O. Carter Snead, Notre Dame professor of law, has been designated the new director of the university’s Center for Ethics and Culture, the university announced on Tuesday. Appointed by Dean John McGreevy of the College of Arts and Letters, Snead succeeds founding director and philosophy professor W. David Solomon.
Snead specializes in public bioethics, including issues such as abortion, stem cell research, neuroethics, and end-of-life issues. A member of the law school faculty since 2005, he has served as general counsel to President George W. Bush’s Council on Bioethics and as the U.S. government’s Permanent Observer to the Council of Europe’s Steering Committee on Bioethics (CDBI) among other honors. He has published widely and provided counsel to U.S. government legislators and judges, including his 2006 testimony before the U.S. House of Representatives on the regulation of the RU-486 abortion pill.
Established in 1999, the Center for Ethics and Culture supports scholarly research in the Catholic intellectual tradition and offers a wide variety of campus initiatives and resources for undergraduate students such as its annual Bread of Life dinner and Integritas seminar. Its twelfth annual fall conference, “Radical Emancipation: Confronting the Challenge of Secularization,” will take place November 10-12. The center’s new programs include Project Guadalupe, which seeks to further scholarship and to form pro-life leaders.
Snead described the center’s mission in an email to THE ROVER.
“The Center for Ethics and Culture is an essential, indispensible institution dedicated to the pursuit of matters that lie at the heart of Notre Dame’s distinctive educational and religious mission,” he stated. “From its inception, the Center has aspired to be the leading locus of rigorous scholarly reflection within the Catholic intellectual and moral tradition.”
Snead emphasized the center’s role in sustaining dialogue within, and beyond, the university community.
“It [the center] has been a space for students, scholars, and public figures inside and outside of Notre Dame to explore together the richness of the Catholic tradition, including especially its unique resources for engaging concrete ethical problems in the broader culture,” he stated. “It has been a vibrant forum for dialogue and exchange for elite and emerging scholars from a diversity of viewpoints and disciplines. Such conversations have always been grounded in a commitment to rational discourse seeking truth. At the most general level, my role as Director will be to sustain and build further upon these achievements.”
Snead’s appointment has garnered praise from groups like the Sycamore Trust, a group of Notre Dame alumni dedicated to the preservation of Notre Dame’s Catholic identity.
In the National Catholic Register Online, Kathryn Jean Lopez summarized the controversy surrounding Solomon’s dismissal and conveyed the appointment’s importance for the pro-life cause at Notre Dame.
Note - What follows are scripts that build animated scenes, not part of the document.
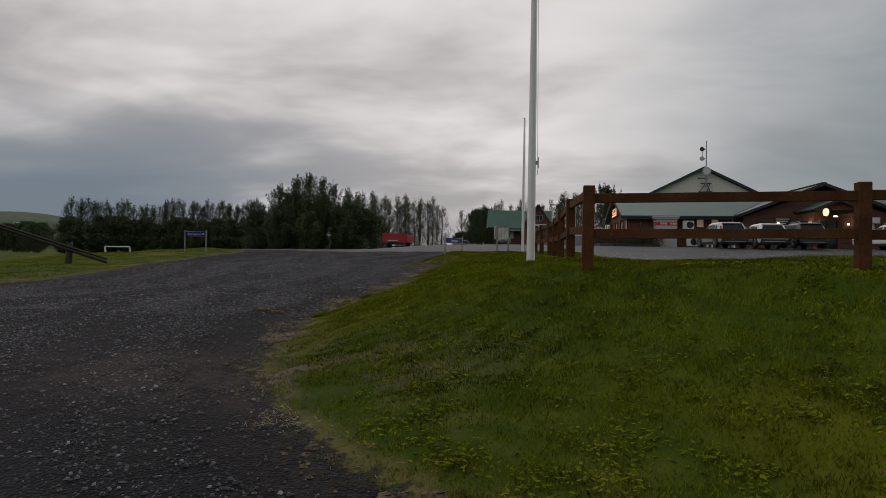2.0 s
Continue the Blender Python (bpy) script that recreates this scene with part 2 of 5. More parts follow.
M = {
    "fence": material("brown_stained_wood", (0.082, 0.034, 0.014), 0.85, spec=0.12, spread=0.4, scale=3, fine=35, bump=0.3, per_object=0.15),
    "white_paint": material("white_paint", (0.72, 0.72, 0.70), 0.45, spread=0.07, scale=1.5, fine=30, bump=0.08),
    "cladding": striped(material("brown_cladding", (0.182, 0.066, 0.031), 0.78, spec=0.2, spread=0.3, scale=1.2, fine=18, bump=0.2), 2, 0.19, 0.02, 0.7, 0.55, True),
    "dark_cladding": striped(material("dark_brown_cladding", (0.100, 0.042, 0.027), 0.7, spread=0.3, scale=1.2, fine=18, bump=0.2), 2, 0.19, 0.02, 0.7, 0.55, True),
    "dark_wood": material("dark_trim_wood", (0.030, 0.020, 0.016), 0.65, spread=0.3, bump=0.15),
    "green_roof": striped(material("green_sheet_roof_east_west", (0.060, 0.108, 0.090), 0.40, spread=0.18, scale=0.5, fine=6, bump=0.05), 0, 0.33, 0.012, 0.35, 0.9),
    "green_roof_ns": striped(material("green_sheet_roof_north_south", (0.060, 0.108, 0.090), 0.40, spread=0.18, scale=0.5, fine=6, bump=0.05), 1, 0.33, 0.012, 0.35, 0.9),
    "house_roof": striped(material("green_sheet_roof_house", (0.026, 0.098, 0.070), 0.5, spread=0.15, scale=0.5, fine=6, bump=0.05), 0, 0.4, 0.02, 0.5, 0.8),
    "green_fascia": material("green_fascia_paint", (0.016, 0.036, 0.031), 0.5, spread=0.15, bump=0.05),
    "barn_wall": striped(material("white_barn_sheet", (0.74, 0.73, 0.69), 0.55, spread=0.08, scale=0.4, fine=5, bump=0.05), 1, 0.30, 0.008, 0.25, 0.95),
    "barn_gable": striped(material("white_barn_sheet_gable", (0.60, 0.57, 0.49), 0.55, spread=0.08, scale=0.4, fine=5, bump=0.05), 0, 0.30, 0.008, 0.25, 0.96),
    "barn_roof": striped(material("grey_green_barn_roof", (0.10, 0.135, 0.122), 0.6, spread=0.12, scale=0.4, fine=5, bump=0.05), 1, 0.33, 0.02, 0.5, 0.85),
    "glass": material("dark_window_glass", (0.010, 0.012, 0.014), 0.06, spread=0.1, bump=0, spec=0.4),
    "frame": material("white_window_frame", (0.58, 0.56, 0.52), 0.5, spread=0.08, bump=0.05),
    "curtain": material("pale_curtain", (0.62, 0.58, 0.50), 0.9, spread=0.15, scale=8, bump=0.1),
    "lit_blind": material("lit_window_blind", (0.75, 0.62, 0.38), 0.8, spread=0.1, bump=0, emit=0.09, emit_color=(1.0, 0.72, 0.38)),
    "concrete": material("weathered_concrete", (0.30, 0.29, 0.27), 0.85, spread=0.25, scale=2, fine=40, bump=0.3),
    "tan_wood": material("weathered_tan_wood", (0.26, 0.19, 0.105), 0.85, spread=0.3, scale=2, fine=30, bump=0.3),
    "grey_post": material("weathered_grey_post", (0.24, 0.225, 0.20), 0.85, spread=0.4, scale=5, fine=50, bump=0.5),
    "old_board": material("weathered_pale_board", (0.48, 0.465, 0.43), 0.85, spread=0.35, scale=4, fine=40, bump=0.4),
    "slide_blue": material("faded_blue_plastic", (0.06, 0.10, 0.13), 0.5, spread=0.2, bump=0.05),
    "old_line": material("worn_white_line", (0.15, 0.15, 0.15), 0.8, spread=0.6, scale=4, fine=30, bump=0.1),
    "sign_blue": material("blue_sign_sheet", (0.010, 0.026, 0.175), 0.55, spread=0.1, bump=0.02, spec=0.25),
    "sign_white": material("white_sign_sheet", (0.56, 0.56, 0.54), 0.5, spread=0.1, scale=3, bump=0.05),
    "kiosk_grey": material("pale_grey_kiosk_sheet", (0.40, 0.40, 0.385), 0.5, spread=0.12, scale=2, fine=20, bump=0.05),
    "sign_red": material("red_sign_sheet", (0.42, 0.028, 0.022), 0.45, spread=0.12, bump=0.02),
    "sign_yellow": material("yellow_sign_sheet", (0.62, 0.36, 0.02), 0.45, spread=0.12, bump=0.02),
    "trailer_red": material("red_trailer_paint", (0.36, 0.022, 0.016), 0.5, spread=0.3, scale=3, fine=25, bump=0.1),
    "rubber": material("black_rubber", (0.014, 0.014, 0.014), 0.8, spread=0.25, bump=0.2),
    "black": material("black_metal", (0.016, 0.016, 0.017), 0.5, spread=0.2, bump=0.1),
    "steel": material("dull_steel", (0.32, 0.33, 0.34), 0.42, 0.8, spread=0.2, bump=0.1),
    "alloy": material("grey_alloy", (0.22, 0.22, 0.23), 0.35, 0.8, spread=0.1, bump=0),
    "bin_grey": material("grey_container_sheet", (0.36, 0.38, 0.39), 0.55, 0.2, spread=0.2, scale=2, fine=20, bump=0.15),
    "lamp_glow": material("warm_lamp_glow", (1.0, 0.8, 0.5), 0.5, spread=0.02, bump=0, emit=2.6, emit_color=(1.0, 0.74, 0.38)),
    "disc_glow": material("cream_disc_glow", (1.0, 0.9, 0.7), 0.5, spread=0.02, bump=0, emit=0.95, emit_color=(1.0, 0.84, 0.55)),
    "sign_glow": material("orange_sign_glow", (1.0, 0.7, 0.4), 0.5, spread=0.05, bump=0, emit=0.95, emit_color=(1.0, 0.50, 0.22)),
    "sign_ink": material("brown_sign_ink", (0.10, 0.035, 0.015), 0.6, spread=0.1, bump=0),
    "leaf": material("poplar_leaf", (0.058, 0.078, 0.034), 0.65, spread=0.45, scale=1.2, fine=9, bump=0, per_object=0.25, spec=0.3),
    "leaf_dark": material("dark_hedge_leaf", (0.062, 0.080, 0.038), 0.75, spread=0.5, scale=0.7, fine=7, bump=0, per_object=0.2, spec=0.2),
    "leaf_bush": material("garden_shrub_leaf", (0.050, 0.062, 0.028), 0.7, spread=0.5, scale=2, fine=15, bump=0, per_object=0.3, spec=0.3),
    "leaf_red": material("russet_shrub_leaf", (0.075, 0.040, 0.026), 0.7, spread=0.5, scale=2, fine=15, bump=0, spec=0.3),
    "bark": material("grey_bark", (0.075, 0.062, 0.050), 0.9, spread=0.35, scale=6, fine=40, bump=0.5),
    "paint_silver": material("silver_car_paint", (0.50, 0.495, 0.49), 0.30, 0.35, spread=0.05, scale=2, bump=0, coat=0.6),
    "paint_white": material("white_car_paint", (0.74, 0.74, 0.73), 0.3, spread=0.04, scale=2, bump=0, coat=0.7),
    "paint_dark": material("dark_car_paint", (0.022, 0.020, 0.022), 0.28, spread=0.15, scale=2, bump=0, coat=0.7),
    "paint_grey": material("grey_car_paint", (0.09, 0.10, 0.10), 0.3, 0.3, spread=0.1, scale=2, bump=0, coat=0.6),
    "tail_red": material("red_tail_lamp", (0.27, 0.012, 0.012), 0.2, spread=0.1, bump=0, coat=0.5),
    "head_clear": material("clear_head_lamp", (0.55, 0.56, 0.57), 0.12, 0.3, spread=0.1, bump=0, coat=0.6),
    "petal": material("white_petal", (0.70, 0.70, 0.62), 0.7, spread=0.1, bump=0),
    "straw": material("dry_straw", (0.27, 0.21, 0.13), 0.9, spread=0.35, scale=3, bump=0),
    "hill": material("far_green_hill", (0.060, 0.085, 0.040), 0.95, spread=0.35, scale=0.006, fine=0.05, bump=0),
}


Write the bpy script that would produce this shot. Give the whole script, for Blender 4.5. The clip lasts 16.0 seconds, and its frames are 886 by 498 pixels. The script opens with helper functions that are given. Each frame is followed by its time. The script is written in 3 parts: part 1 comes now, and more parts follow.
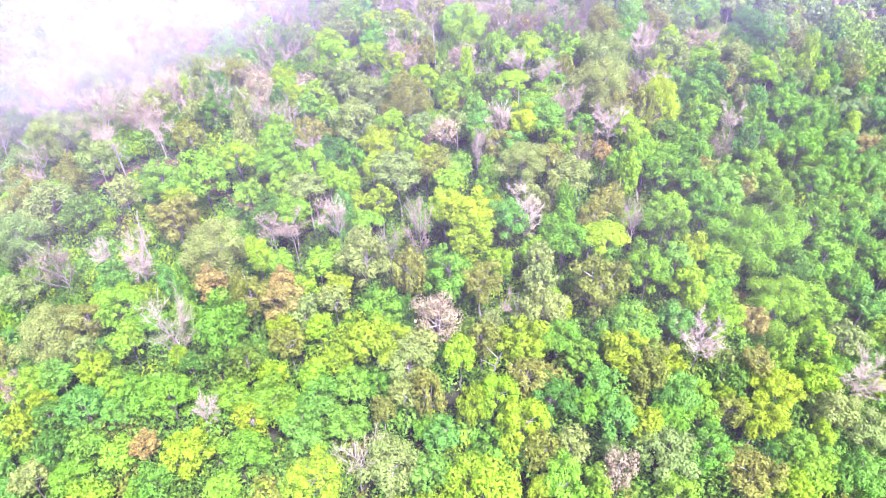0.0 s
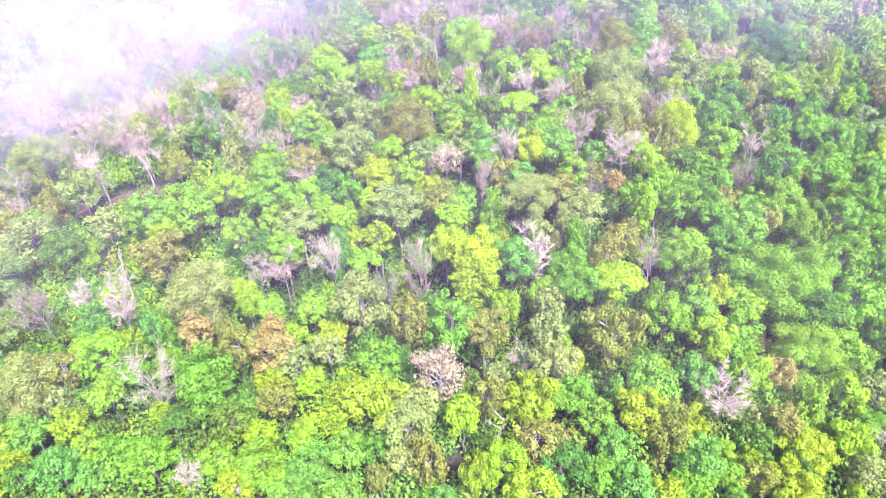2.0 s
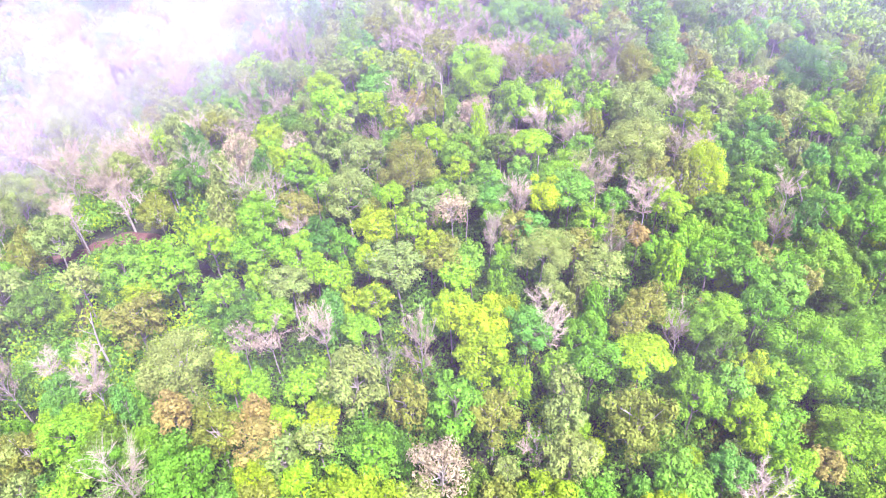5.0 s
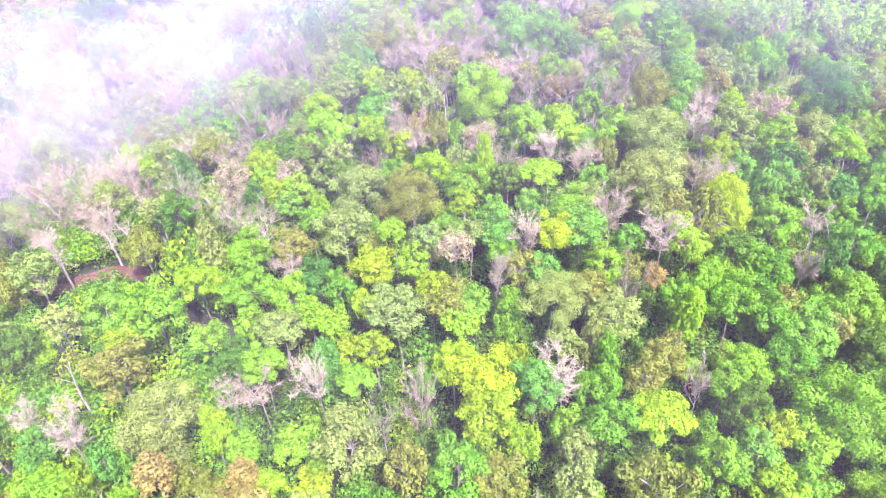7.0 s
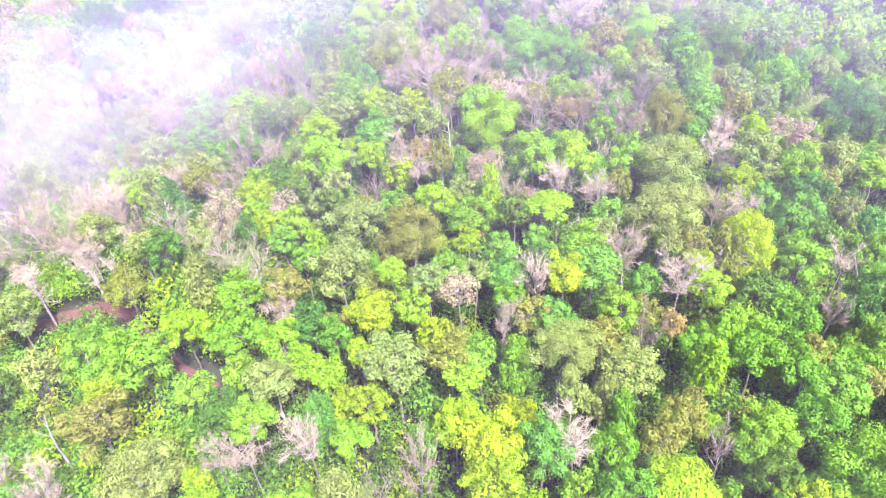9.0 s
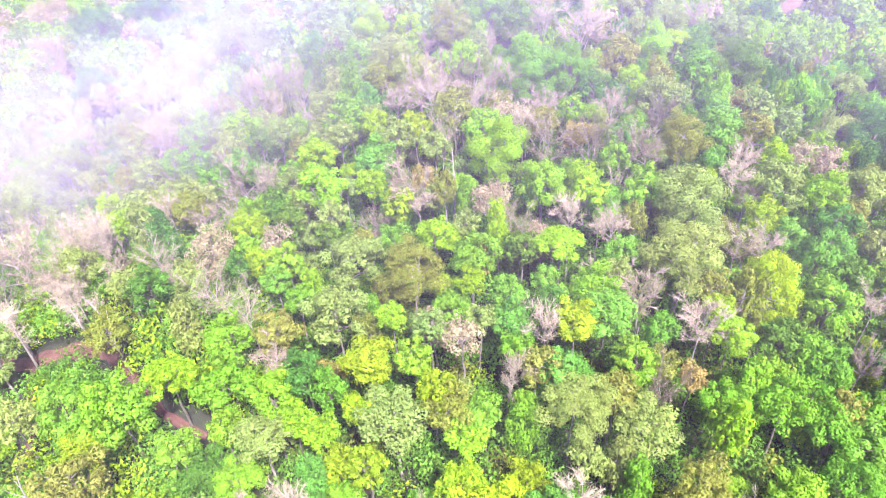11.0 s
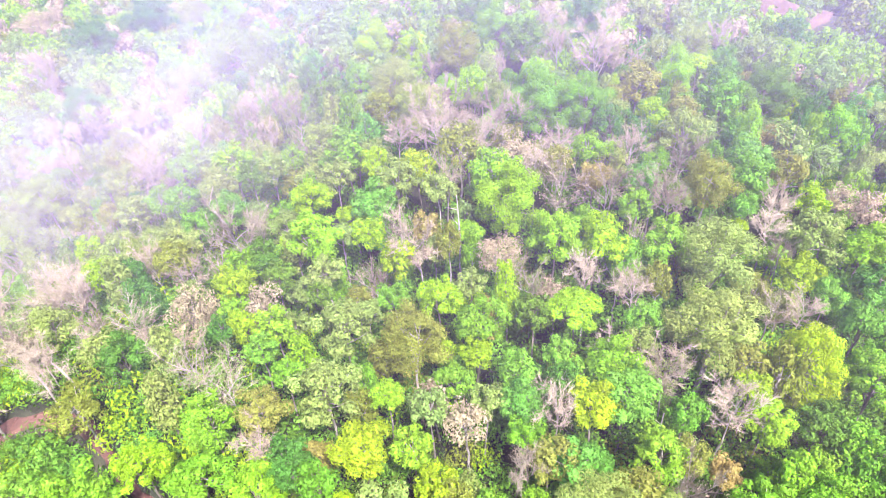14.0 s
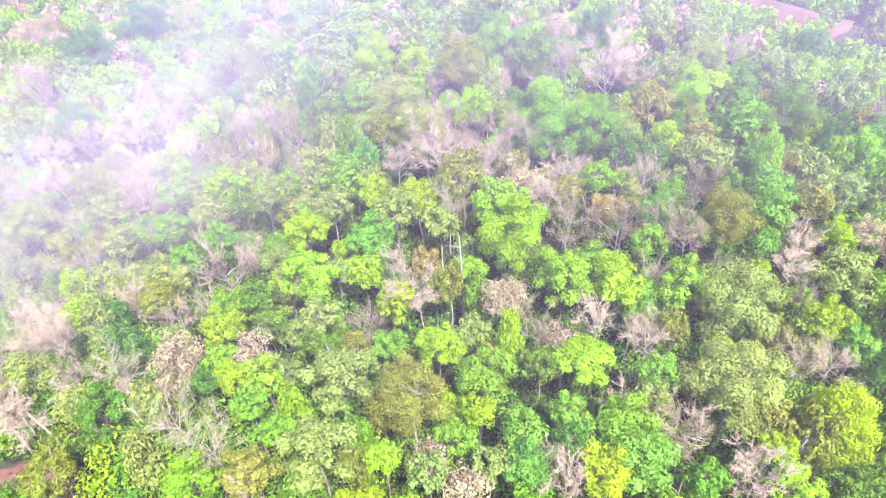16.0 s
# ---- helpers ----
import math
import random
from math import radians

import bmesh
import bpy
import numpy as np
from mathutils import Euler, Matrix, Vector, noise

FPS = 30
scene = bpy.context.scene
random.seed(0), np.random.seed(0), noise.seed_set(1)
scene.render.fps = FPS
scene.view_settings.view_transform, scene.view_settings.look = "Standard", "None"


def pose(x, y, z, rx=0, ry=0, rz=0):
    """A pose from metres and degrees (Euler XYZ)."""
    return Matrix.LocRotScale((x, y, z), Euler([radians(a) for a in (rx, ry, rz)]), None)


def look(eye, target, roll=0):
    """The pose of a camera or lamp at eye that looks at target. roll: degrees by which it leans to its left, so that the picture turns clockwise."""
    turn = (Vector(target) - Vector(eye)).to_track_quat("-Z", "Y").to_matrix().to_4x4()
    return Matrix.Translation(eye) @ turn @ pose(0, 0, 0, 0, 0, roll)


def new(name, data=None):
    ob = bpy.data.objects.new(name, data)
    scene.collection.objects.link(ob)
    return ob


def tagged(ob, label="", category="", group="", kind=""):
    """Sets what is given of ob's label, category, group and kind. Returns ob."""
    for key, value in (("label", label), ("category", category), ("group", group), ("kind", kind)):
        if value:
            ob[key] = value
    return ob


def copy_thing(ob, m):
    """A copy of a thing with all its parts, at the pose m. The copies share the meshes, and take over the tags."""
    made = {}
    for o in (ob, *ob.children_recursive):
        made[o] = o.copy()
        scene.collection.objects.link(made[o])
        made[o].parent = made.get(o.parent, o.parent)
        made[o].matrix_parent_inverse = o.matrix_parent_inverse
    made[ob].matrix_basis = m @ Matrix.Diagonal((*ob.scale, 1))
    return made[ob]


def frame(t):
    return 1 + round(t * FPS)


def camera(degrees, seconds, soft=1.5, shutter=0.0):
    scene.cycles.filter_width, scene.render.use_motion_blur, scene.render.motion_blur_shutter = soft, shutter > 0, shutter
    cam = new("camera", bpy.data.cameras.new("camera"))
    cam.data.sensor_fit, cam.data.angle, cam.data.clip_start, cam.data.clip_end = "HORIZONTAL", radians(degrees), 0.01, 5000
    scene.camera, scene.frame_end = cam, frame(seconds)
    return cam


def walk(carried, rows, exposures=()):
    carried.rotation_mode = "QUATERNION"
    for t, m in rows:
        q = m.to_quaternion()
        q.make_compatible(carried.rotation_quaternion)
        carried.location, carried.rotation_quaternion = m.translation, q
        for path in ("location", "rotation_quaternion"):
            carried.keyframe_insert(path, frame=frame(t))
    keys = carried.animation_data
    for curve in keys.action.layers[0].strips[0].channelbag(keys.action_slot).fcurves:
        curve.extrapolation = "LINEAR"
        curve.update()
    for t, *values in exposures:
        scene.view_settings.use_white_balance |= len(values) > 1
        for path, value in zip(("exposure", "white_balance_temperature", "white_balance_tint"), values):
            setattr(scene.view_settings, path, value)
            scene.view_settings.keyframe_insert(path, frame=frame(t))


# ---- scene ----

“When Solomon was told last year that his term would be ending at the conclusion of this academic year, supporters of the center and the Fund to Protect Human Life, which relies on the center for administrative support, were alarmed,” she wrote. “The move has been understood as retribution for his outspoken criticism of the administration’s awarding of an honorary degree to President Barack Obama, an ardent supporter of legal abortion, in principle and administrative policy.”
Fr. Wilson D. Miscamble, CSC, professor of history and president of the Notre Dame Faculty for Life Chapter, predicted that the appointment would ensure continuity with Snead’s predecessor.
“This is a terrific appointment both for the Center for Ethics and Culture and for Notre Dame as a whole,” he said. “Carter Snead will provide energetic and courageous leadership of the CEC and will build upon the great work that David Solomon has begun there.”
In particular, Fr. Miscamble emphasized the appointment’s importance for pro-life work at Notre Dame.
“We can now be assured of an essential continuity in the efforts of the Center and that its crucial role in aiding the pro-life efforts at Notre Dame will proceed forward and be enhanced,” he said. “There is much work still to be done but Carter Snead’s service at the CEC will aid notably in the accomplishment of it.”